THE OBVIOUSLY BEARDED MAN.He listens to Hip Hop but not in a way that means he will be stalking Drapht and Downside's Instagram account. He only listens to it when he is at Freda's on a Saturday evening sipping a Mojito at the back of the bar and refusing to dance. He is scattered into literally every single area of Sydney- you are never safe from an aggressive amount of facial hair. He mainly reserves his time in the inner west, Redfern and Surry Hills though. Sometimes he wears a tiny beard and an ironic necklace around his neck (an iron or a pineapple or some shit). He almost always is nursing a weak jawline or weak personality. He will talk to you about his beard until you feel like some kind of fucked up Cinderella from chugging so many wines to get through the evening that you run off and leave your Wittner heel somewhere on platform 3 at Redfern Station. He probably plays an instrument...badly. He thinks he can do better than you anyway so you shouldn't put too much stock into this one as he will always have one eyeball on your tits and the other on the chick who looks like she may have a septum piercing whos standing at the bar behind you but he can't tell because the bar is too dark and his whiskey is too strong and it hurts his tummy.

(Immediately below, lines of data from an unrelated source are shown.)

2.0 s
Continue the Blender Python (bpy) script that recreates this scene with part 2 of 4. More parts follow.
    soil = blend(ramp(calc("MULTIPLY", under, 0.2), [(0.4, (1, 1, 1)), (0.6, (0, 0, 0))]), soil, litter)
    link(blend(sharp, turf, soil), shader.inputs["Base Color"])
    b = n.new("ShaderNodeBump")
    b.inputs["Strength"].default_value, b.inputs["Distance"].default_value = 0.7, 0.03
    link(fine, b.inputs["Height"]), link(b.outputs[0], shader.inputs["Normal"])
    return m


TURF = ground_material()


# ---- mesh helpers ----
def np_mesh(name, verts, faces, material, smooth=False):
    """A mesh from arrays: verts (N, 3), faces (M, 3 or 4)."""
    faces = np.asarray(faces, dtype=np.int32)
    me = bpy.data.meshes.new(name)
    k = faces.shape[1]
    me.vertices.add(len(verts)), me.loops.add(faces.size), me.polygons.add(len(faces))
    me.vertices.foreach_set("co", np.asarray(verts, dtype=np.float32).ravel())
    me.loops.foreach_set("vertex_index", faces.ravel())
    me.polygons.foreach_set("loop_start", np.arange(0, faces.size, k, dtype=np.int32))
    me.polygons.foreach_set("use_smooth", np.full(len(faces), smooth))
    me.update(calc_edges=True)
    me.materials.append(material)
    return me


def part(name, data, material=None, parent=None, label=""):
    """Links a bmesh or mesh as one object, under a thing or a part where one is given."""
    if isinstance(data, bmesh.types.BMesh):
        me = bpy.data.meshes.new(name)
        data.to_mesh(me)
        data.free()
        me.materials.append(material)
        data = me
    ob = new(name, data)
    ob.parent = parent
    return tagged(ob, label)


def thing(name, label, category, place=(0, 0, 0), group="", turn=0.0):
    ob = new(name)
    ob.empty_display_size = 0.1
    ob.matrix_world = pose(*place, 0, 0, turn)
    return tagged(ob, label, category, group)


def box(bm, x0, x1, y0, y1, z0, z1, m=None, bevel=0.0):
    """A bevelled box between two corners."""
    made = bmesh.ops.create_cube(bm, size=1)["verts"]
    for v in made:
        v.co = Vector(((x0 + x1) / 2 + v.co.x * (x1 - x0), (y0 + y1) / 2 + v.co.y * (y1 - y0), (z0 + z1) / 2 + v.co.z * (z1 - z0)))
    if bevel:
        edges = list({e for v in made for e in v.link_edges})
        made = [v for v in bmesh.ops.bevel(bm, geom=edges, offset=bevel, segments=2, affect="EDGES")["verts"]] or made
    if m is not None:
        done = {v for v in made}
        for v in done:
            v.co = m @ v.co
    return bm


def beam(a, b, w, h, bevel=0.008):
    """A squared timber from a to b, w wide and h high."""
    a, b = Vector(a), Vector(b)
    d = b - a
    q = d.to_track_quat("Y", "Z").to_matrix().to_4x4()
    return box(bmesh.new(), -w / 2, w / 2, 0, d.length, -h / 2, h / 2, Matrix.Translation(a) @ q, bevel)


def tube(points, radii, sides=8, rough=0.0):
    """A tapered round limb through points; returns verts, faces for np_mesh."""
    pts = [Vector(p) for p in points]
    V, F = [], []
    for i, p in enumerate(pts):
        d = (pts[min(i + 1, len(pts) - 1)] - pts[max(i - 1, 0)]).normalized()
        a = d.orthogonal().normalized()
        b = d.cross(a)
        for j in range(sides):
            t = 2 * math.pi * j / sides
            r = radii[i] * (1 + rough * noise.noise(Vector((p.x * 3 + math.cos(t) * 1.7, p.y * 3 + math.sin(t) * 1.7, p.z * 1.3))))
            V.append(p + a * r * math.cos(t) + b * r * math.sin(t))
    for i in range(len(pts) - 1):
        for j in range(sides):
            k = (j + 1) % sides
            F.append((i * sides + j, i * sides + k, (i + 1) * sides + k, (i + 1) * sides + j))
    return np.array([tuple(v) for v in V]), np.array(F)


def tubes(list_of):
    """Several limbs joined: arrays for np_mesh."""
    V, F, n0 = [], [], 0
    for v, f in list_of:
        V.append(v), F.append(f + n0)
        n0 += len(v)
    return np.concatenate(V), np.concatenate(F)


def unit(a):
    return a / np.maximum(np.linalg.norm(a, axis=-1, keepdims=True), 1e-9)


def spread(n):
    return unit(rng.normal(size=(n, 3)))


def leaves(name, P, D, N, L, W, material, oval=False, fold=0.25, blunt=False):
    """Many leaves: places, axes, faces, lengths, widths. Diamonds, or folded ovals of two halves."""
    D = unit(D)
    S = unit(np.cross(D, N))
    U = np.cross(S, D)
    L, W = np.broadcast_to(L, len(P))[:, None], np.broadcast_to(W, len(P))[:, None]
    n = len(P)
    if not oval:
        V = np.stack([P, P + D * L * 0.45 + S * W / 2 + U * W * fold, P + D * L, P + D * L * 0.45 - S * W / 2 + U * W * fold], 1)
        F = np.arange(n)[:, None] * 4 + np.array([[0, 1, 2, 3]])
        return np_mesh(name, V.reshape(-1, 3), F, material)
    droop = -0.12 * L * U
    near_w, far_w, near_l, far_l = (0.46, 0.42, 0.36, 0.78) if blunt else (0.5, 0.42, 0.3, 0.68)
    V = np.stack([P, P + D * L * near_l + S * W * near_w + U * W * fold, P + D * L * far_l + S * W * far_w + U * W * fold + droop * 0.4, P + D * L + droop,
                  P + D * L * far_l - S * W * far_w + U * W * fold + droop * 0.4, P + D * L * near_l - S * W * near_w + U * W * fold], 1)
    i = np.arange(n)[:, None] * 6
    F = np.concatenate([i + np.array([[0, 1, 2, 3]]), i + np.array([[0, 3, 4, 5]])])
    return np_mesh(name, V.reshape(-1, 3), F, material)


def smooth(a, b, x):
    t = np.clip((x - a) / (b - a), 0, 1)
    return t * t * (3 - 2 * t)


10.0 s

He is misunderstood. He is neurotic in a charming yet irritating way. He is manipulative because he tries to be but its so obvious that its hard to be manipulated by him. He is intelligent. He will almost always send you a dick pic not for sexual reasons but in the genuine interest to see if you think he has a pretty dick. He doesn't. Referencing himself to a character on Curb Your Enthusiasm shows that he watches too much television after softly masturbating himself to sleep after perusing through some interesting Reddit AMA's. He refuses to do things by the book as he feels this makes him more interesting but it doesn't, it makes him difficult and a cushioned anarchist. He likes it when you tell him this as it allows for the inevitable transition of him travelling to Thailand when he is 45 and paying someone to step on his balls for him.
You know the type. He is probably still arguing with the bouncer at The Sheaf right now about how he has only had 3 glasses of Veuve champagne down at Rose Bay wharf with some work colleagues before heading into Double Bay. He has three large concerns that take up his entire brain:
1. What the fuck is going on with Australia's dollar right now?
2. Fuck I hope Turnbull isn't going to ruin the incredible work Abbott just put in.
3. Who's getting bags tonight?
If you are after an ill fitting pastel shirt, this is your guy and if you are after someone calling you a peasant slut once you reject them, then you have found your soulmate. They listen to Triple J to keep up with the kids but would actually have an aneurysm if faced with Splendour In The Grass. Who the fuck is going to clean that fucking mud off their Hunter gumboots in time for winter wonderland at Mrs.Sippy?
DUNE RATS SKATER DUDES.
There are so many of these out and about these days. Usually aged from 18-23, they are long haired Bart Simpson looking characters who will almost always skid just a little too close to you on their skatey as they fang up King Street. They love pingers. They listen to punchy garage rock and feel like they are the new wave Nirvana. You know, taking grunge into 2015 and just fucking chilling with it ay. Those chicks with chokers on have to have someone to fuck yeah? Its like a crazy hybrid of relationship where the guy resembles Eddie Vedder on opium and the chick is a goth Cher from Clueless. Theres no judgement here, I love to see this shit and just feel the "kewl" emanate off them. Sometimes I just bask in it myself and feel infinitely cooler and for that I thank them, because without them Id be some dork running around the streets with a pony tail and glasses and carrying text books even though I don't attend any type of school and clearly don't have the money to buy text books- but almost certainly karate kicked someone waiting at the bus stop outside Sydney University. Those people are always running for buses- fuck university doesn't need to be so dramatic...relax.
2 THOUSAND AND SICK DUDES.
My personal favourites. I identify with them the most as I would consider myself a 2 thousand and sick girl (this type of post about girls will be coming eventually). They are the ones who are most pissed about the lockouts as they tasted the fruit that was Sydney and now that fruit is gone and why. Fucking why. They went to BDO when JUSTICE played running into the Boiler Room screaming "WE ! ARE ! YOUR ! FRIENDS! YOU'LL NEVER BE ALONE AGAIN NOW COME ON!" and they know how to mix a house party. Honestly, if there is anyone you would want at your house party, invite the 2 thousand and sick dude. He almost always has a set of decks that he tends to like the rose bud of a woman. They can identify the opening 3 seconds of any Cut Copy track even if it has just been mixed with Tina Arena. They have seen every Presets tour date that occured from 2007-2010 and probably have some sort of Bag Raiders shirt. You will have 2 outcomes of the 2 thousand and sick- they are either drug fucked or heaps successful. Either way, they rule.